# Prompt
Write out the complete material exactly as it stands.

# Dataset extract
_ _ _ _ _
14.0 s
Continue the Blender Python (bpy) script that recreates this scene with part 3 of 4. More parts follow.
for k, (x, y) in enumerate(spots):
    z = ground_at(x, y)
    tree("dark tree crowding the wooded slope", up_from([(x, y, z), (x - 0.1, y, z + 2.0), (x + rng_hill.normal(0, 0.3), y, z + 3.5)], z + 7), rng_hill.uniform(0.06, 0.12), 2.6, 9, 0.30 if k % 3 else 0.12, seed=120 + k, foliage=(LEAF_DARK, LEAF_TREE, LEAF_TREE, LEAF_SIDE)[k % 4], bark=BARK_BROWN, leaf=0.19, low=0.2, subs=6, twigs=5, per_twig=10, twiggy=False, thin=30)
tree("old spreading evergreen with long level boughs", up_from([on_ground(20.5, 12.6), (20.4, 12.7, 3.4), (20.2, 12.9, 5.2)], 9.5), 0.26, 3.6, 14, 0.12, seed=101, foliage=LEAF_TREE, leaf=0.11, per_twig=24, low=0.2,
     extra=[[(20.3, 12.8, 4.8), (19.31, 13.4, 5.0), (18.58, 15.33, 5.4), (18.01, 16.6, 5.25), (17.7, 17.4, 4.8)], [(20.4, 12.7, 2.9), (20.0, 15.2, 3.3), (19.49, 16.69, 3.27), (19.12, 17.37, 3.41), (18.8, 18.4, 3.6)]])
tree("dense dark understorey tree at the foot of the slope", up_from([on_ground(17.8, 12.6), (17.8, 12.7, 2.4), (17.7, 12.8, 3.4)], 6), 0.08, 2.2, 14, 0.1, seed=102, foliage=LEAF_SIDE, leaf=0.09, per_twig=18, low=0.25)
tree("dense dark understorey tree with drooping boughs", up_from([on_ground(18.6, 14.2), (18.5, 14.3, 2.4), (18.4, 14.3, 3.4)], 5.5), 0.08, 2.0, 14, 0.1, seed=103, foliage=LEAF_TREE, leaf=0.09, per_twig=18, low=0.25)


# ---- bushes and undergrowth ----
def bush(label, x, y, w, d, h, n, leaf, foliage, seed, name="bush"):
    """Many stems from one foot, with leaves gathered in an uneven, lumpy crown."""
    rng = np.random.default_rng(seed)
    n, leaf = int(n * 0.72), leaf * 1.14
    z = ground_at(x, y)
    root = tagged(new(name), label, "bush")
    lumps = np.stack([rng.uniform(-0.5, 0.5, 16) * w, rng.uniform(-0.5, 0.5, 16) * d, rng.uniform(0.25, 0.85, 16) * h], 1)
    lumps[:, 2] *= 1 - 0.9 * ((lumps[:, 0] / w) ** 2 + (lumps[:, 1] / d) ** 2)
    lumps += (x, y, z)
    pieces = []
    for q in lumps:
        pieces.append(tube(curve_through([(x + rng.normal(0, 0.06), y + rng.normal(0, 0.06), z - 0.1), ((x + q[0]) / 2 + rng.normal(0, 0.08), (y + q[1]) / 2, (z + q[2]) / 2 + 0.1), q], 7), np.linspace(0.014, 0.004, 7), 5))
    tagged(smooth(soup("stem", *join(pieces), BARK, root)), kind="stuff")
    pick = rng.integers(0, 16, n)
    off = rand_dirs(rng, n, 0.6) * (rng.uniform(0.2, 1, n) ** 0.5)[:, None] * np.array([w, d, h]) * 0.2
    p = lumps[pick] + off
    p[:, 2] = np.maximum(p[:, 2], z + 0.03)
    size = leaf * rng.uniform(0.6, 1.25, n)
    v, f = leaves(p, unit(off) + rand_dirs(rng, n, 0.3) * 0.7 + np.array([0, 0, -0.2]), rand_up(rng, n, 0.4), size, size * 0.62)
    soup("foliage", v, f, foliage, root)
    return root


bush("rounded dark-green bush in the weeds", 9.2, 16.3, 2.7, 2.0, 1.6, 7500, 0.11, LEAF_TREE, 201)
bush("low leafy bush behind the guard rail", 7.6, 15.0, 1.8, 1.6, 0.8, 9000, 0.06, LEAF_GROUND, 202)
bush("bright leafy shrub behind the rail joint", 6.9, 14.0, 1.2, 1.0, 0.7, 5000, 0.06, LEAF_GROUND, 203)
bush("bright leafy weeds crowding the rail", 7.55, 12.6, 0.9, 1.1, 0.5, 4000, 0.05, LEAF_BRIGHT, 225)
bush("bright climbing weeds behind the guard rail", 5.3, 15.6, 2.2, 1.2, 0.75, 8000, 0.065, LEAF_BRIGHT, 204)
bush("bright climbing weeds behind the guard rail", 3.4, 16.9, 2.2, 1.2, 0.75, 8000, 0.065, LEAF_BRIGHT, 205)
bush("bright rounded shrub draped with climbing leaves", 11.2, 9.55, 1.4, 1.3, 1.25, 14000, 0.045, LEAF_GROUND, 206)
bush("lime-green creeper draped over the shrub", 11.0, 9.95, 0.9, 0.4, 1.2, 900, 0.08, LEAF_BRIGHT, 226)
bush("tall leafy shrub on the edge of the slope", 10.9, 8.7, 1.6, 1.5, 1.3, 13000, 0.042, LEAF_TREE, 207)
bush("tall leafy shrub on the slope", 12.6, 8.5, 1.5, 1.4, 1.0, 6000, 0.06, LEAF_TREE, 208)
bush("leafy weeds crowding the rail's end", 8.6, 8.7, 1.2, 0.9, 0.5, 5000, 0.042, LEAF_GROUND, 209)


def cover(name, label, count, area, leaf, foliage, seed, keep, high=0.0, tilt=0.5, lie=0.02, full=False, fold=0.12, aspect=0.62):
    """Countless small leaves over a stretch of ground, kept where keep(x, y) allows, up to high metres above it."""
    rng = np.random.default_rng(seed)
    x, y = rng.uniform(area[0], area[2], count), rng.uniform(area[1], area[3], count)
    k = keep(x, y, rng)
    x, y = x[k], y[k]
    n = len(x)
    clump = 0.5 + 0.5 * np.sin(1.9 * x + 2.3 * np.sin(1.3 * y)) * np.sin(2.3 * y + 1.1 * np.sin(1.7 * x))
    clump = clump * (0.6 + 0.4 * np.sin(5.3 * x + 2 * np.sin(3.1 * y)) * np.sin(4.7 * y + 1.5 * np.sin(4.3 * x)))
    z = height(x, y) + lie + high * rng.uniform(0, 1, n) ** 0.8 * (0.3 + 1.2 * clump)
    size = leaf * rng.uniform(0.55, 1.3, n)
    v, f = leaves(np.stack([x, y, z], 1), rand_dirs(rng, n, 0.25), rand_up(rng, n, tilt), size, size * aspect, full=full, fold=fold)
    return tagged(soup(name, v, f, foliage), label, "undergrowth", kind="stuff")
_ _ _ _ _
# Answer for this exercise
14.0 s
Continue the Blender Python (bpy) script that recreates this scene with part 3 of 4. More parts follow.
for k, (x, y) in enumerate(spots):
    z = ground_at(x, y)
    tree("dark tree crowding the wooded slope", up_from([(x, y, z), (x - 0.1, y, z + 2.0), (x + rng_hill.normal(0, 0.3), y, z + 3.5)], z + 7), rng_hill.uniform(0.06, 0.12), 2.6, 9, 0.30 if k % 3 else 0.12, seed=120 + k, foliage=(LEAF_DARK, LEAF_TREE, LEAF_TREE, LEAF_SIDE)[k % 4], bark=BARK_BROWN, leaf=0.19, low=0.2, subs=6, twigs=5, per_twig=10, twiggy=False, thin=30)
tree("old spreading evergreen with long level boughs", up_from([on_ground(20.5, 12.6), (20.4, 12.7, 3.4), (20.2, 12.9, 5.2)], 9.5), 0.26, 3.6, 14, 0.12, seed=101, foliage=LEAF_TREE, leaf=0.11, per_twig=24, low=0.2,
     extra=[[(20.3, 12.8, 4.8), (19.31, 13.4, 5.0), (18.58, 15.33, 5.4), (18.01, 16.6, 5.25), (17.7, 17.4, 4.8)], [(20.4, 12.7, 2.9), (20.0, 15.2, 3.3), (19.49, 16.69, 3.27), (19.12, 17.37, 3.41), (18.8, 18.4, 3.6)]])
tree("dense dark understorey tree at the foot of the slope", up_from([on_ground(17.8, 12.6), (17.8, 12.7, 2.4), (17.7, 12.8, 3.4)], 6), 0.08, 2.2, 14, 0.1, seed=102, foliage=LEAF_SIDE, leaf=0.09, per_twig=18, low=0.25)
tree("dense dark understorey tree with drooping boughs", up_from([on_ground(18.6, 14.2), (18.5, 14.3, 2.4), (18.4, 14.3, 3.4)], 5.5), 0.08, 2.0, 14, 0.1, seed=103, foliage=LEAF_TREE, leaf=0.09, per_twig=18, low=0.25)


# ---- bushes and undergrowth ----
def bush(label, x, y, w, d, h, n, leaf, foliage, seed, name="bush"):
    """Many stems from one foot, with leaves gathered in an uneven, lumpy crown."""
    rng = np.random.default_rng(seed)
    n, leaf = int(n * 0.72), leaf * 1.14
    z = ground_at(x, y)
    root = tagged(new(name), label, "bush")
    lumps = np.stack([rng.uniform(-0.5, 0.5, 16) * w, rng.uniform(-0.5, 0.5, 16) * d, rng.uniform(0.25, 0.85, 16) * h], 1)
    lumps[:, 2] *= 1 - 0.9 * ((lumps[:, 0] / w) ** 2 + (lumps[:, 1] / d) ** 2)
    lumps += (x, y, z)
    pieces = []
    for q in lumps:
        pieces.append(tube(curve_through([(x + rng.normal(0, 0.06), y + rng.normal(0, 0.06), z - 0.1), ((x + q[0]) / 2 + rng.normal(0, 0.08), (y + q[1]) / 2, (z + q[2]) / 2 + 0.1), q], 7), np.linspace(0.014, 0.004, 7), 5))
    tagged(smooth(soup("stem", *join(pieces), BARK, root)), kind="stuff")
    pick = rng.integers(0, 16, n)
    off = rand_dirs(rng, n, 0.6) * (rng.uniform(0.2, 1, n) ** 0.5)[:, None] * np.array([w, d, h]) * 0.2
    p = lumps[pick] + off
    p[:, 2] = np.maximum(p[:, 2], z + 0.03)
    size = leaf * rng.uniform(0.6, 1.25, n)
    v, f = leaves(p, unit(off) + rand_dirs(rng, n, 0.3) * 0.7 + np.array([0, 0, -0.2]), rand_up(rng, n, 0.4), size, size * 0.62)
    soup("foliage", v, f, foliage, root)
    return root


bush("rounded dark-green bush in the weeds", 9.2, 16.3, 2.7, 2.0, 1.6, 7500, 0.11, LEAF_TREE, 201)
bush("low leafy bush behind the guard rail", 7.6, 15.0, 1.8, 1.6, 0.8, 9000, 0.06, LEAF_GROUND, 202)
bush("bright leafy shrub behind the rail joint", 6.9, 14.0, 1.2, 1.0, 0.7, 5000, 0.06, LEAF_GROUND, 203)
bush("bright leafy weeds crowding the rail", 7.55, 12.6, 0.9, 1.1, 0.5, 4000, 0.05, LEAF_BRIGHT, 225)
bush("bright climbing weeds behind the guard rail", 5.3, 15.6, 2.2, 1.2, 0.75, 8000, 0.065, LEAF_BRIGHT, 204)
bush("bright climbing weeds behind the guard rail", 3.4, 16.9, 2.2, 1.2, 0.75, 8000, 0.065, LEAF_BRIGHT, 205)
bush("bright rounded shrub draped with climbing leaves", 11.2, 9.55, 1.4, 1.3, 1.25, 14000, 0.045, LEAF_GROUND, 206)
bush("lime-green creeper draped over the shrub", 11.0, 9.95, 0.9, 0.4, 1.2, 900, 0.08, LEAF_BRIGHT, 226)
bush("tall leafy shrub on the edge of the slope", 10.9, 8.7, 1.6, 1.5, 1.3, 13000, 0.042, LEAF_TREE, 207)
bush("tall leafy shrub on the slope", 12.6, 8.5, 1.5, 1.4, 1.0, 6000, 0.06, LEAF_TREE, 208)
bush("leafy weeds crowding the rail's end", 8.6, 8.7, 1.2, 0.9, 0.5, 5000, 0.042, LEAF_GROUND, 209)


def cover(name, label, count, area, leaf, foliage, seed, keep, high=0.0, tilt=0.5, lie=0.02, full=False, fold=0.12, aspect=0.62):
    """Countless small leaves over a stretch of ground, kept where keep(x, y) allows, up to high metres above it."""
    rng = np.random.default_rng(seed)
    x, y = rng.uniform(area[0], area[2], count), rng.uniform(area[1], area[3], count)
    k = keep(x, y, rng)
    x, y = x[k], y[k]
    n = len(x)
    clump = 0.5 + 0.5 * np.sin(1.9 * x + 2.3 * np.sin(1.3 * y)) * np.sin(2.3 * y + 1.1 * np.sin(1.7 * x))
    clump = clump * (0.6 + 0.4 * np.sin(5.3 * x + 2 * np.sin(3.1 * y)) * np.sin(4.7 * y + 1.5 * np.sin(4.3 * x)))
    z = height(x, y) + lie + high * rng.uniform(0, 1, n) ** 0.8 * (0.3 + 1.2 * clump)
    size = leaf * rng.uniform(0.55, 1.3, n)
    v, f = leaves(np.stack([x, y, z], 1), rand_dirs(rng, n, 0.25), rand_up(rng, n, tilt), size, size * aspect, full=full, fold=fold)
    return tagged(soup(name, v, f, foliage), label, "undergrowth", kind="stuff")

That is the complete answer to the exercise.